The last few days of Women’s History Month present us with an opportunity to pay tribute to women past and present who have taken a stand against the biggest employers in our country—Woolworth’s and Walmart—in the continued fight for social and economic justice.

Seventy-eight years ago during the Great Depression, over 100 female employees of Woolworth’s in downtown Detroit began a sit-down strike at their store for better workplace conditions.  At that time, Woolworth’s was the Walmart of its day, with more than 2,000 stores in the U.S., Canada, Cuba, Britain and Germany, and over 65,000 employees who were mostly young women. As the largest retailer in the country, Woolworth’s was well known for its low wages, long hours and anti-union practices.

On February 27, 1937, the women who worked the counters, cash registers and storerooms at the Woolworth’s store in Detroit decided that a sit-down strike was a way to draw attention to their fight for better wages, hours and overtime pay.  Previous sit-down strikes organized by rubber workers in Ohio and autoworkers in Michigan had been successful and served as a source of inspiration for the women.  The sit-down worked and the national media flocked to Detroit and compared the modest demands of the Woolworth’s women to the opulent lifestyle of Barbara Hutton, heiress to the Woolworth empire and, at the time, one of the richest women in the world.

The sit-down strike had support from the hotel and restaurant employees unions, as well as from labor leaders, including the head of the UAW.  When strikers shut down a second Woolworth’s store in Detroit and threatened to shut down all 40 stores in the area, support for the strikers spread throughout the country, including in New York City, where the retail clerks’ union launched a solidarity campaign. The strike also influenced Woolworth’s competitors to raise wages to head off similar sit-down strikes at their own stores. The strike ended on March 5, when Woolworth’s agreed to the workers’ demands, including a union contract for the 40 Woolworth’s stores in Detroit.

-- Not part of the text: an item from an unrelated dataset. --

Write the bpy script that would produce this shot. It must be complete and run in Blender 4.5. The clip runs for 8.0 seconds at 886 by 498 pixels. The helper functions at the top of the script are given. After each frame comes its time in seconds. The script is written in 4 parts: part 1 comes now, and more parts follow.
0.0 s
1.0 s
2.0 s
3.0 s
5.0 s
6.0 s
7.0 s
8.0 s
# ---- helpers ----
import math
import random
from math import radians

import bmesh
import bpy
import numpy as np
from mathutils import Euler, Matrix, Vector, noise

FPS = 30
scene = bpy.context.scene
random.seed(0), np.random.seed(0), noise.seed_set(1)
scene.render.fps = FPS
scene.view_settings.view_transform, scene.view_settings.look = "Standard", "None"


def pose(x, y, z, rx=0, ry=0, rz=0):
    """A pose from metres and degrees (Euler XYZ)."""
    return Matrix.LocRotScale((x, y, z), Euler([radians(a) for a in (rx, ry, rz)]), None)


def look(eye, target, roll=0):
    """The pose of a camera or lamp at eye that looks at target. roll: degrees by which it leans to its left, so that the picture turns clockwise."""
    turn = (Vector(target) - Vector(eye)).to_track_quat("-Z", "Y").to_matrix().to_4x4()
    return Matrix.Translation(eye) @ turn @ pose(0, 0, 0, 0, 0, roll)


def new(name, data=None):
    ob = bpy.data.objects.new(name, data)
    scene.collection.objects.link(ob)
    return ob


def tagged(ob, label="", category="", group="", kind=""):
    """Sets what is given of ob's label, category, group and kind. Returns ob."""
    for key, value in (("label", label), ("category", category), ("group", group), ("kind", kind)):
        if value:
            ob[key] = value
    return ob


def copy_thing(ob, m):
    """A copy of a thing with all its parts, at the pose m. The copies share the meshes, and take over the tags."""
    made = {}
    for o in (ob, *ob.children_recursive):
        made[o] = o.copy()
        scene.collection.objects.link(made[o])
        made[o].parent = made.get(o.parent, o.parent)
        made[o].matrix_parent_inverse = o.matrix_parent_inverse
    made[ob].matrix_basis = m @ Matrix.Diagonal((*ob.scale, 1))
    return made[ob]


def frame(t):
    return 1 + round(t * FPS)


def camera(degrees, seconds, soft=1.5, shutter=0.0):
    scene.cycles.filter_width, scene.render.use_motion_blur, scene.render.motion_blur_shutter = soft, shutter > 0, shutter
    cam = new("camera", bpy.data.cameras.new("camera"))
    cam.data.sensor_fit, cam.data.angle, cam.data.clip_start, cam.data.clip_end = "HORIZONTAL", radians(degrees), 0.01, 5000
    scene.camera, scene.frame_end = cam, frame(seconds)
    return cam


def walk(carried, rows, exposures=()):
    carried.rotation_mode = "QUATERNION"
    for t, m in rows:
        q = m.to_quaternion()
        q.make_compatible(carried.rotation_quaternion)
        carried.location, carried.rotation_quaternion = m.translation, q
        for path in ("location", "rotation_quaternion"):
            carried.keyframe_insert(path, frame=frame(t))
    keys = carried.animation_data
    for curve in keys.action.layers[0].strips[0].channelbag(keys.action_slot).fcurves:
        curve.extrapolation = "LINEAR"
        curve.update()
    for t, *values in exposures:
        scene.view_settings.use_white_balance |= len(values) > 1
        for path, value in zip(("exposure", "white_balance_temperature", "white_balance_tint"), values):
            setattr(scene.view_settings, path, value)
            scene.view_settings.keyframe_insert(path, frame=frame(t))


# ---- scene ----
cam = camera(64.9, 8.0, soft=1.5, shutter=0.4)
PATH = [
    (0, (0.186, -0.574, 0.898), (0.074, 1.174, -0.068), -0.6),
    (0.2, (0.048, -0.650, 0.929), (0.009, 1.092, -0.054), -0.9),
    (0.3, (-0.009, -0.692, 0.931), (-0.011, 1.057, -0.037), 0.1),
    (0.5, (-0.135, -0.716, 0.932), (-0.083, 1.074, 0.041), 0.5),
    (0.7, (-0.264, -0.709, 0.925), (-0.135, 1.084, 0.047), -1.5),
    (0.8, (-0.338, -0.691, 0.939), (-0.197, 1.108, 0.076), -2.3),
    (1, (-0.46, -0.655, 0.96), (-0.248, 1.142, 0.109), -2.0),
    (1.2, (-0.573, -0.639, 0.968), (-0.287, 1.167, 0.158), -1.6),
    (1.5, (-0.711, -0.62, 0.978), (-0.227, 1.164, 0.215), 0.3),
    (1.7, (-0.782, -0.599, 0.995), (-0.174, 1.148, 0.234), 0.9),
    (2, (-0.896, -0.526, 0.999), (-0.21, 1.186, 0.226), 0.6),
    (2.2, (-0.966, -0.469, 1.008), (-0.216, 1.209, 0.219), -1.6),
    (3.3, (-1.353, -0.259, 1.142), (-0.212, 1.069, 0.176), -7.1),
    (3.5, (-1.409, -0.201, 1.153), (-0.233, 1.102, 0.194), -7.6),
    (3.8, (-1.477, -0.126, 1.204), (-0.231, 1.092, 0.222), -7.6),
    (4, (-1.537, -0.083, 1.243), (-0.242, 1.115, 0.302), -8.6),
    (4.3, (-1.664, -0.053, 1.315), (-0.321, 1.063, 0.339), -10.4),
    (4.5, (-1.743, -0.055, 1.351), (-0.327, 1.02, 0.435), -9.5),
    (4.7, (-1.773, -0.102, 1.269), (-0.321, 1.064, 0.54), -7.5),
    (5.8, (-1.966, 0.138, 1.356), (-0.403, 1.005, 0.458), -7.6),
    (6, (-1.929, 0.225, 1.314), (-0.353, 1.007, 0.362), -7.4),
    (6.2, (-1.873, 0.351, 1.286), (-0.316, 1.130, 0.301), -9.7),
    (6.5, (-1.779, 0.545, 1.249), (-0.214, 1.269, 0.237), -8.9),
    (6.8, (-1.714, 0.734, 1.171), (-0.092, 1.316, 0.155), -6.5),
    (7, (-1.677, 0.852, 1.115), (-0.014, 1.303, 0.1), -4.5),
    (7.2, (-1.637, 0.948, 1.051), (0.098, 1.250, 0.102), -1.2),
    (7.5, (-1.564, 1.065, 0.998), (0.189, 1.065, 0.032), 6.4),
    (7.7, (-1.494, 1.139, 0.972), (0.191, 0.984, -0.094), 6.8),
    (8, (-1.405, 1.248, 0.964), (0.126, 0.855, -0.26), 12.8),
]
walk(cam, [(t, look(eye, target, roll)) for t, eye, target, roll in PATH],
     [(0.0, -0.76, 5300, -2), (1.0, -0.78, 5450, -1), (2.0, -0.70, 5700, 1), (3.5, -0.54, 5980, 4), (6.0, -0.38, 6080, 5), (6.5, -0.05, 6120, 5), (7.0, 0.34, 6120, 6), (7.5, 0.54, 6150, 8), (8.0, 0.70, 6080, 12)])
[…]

Today, Walmart is our country’s largest private employer, and it’s low-wage, part-time business practices have put a financial strain on too many Walmart women and their families.  Like the courageous women of Woolworth’s, OUR Walmart members have used the sit-down strike to protest Walmart’s disrespect of their rights.  OUR Walmart members have also compared the enormous wealth of the Walton Family, heirs to the Walmart empire, to their reasonable call for $15 an hour and access to full-time hours. While members of OUR Walmart have had several victories, such as better workplace policies for pregnant women through the “Respect the Bump” campaign and the recent announcement by Walmart that it would raise wages for 500,000 hourly associates, the fight for decent wages and hours continues.


Some of the 100 female Woolworth workers who participated in a sit-down strike (top) and a recent photo of Walmart workers speaking out to stop retaliation in their workplace.

From the Woolworth’s strike of 1937 to the OUR Walmart member movement, these workers have shown that by sticking together, positive change is possible even at our country’s largest and most powerful employers.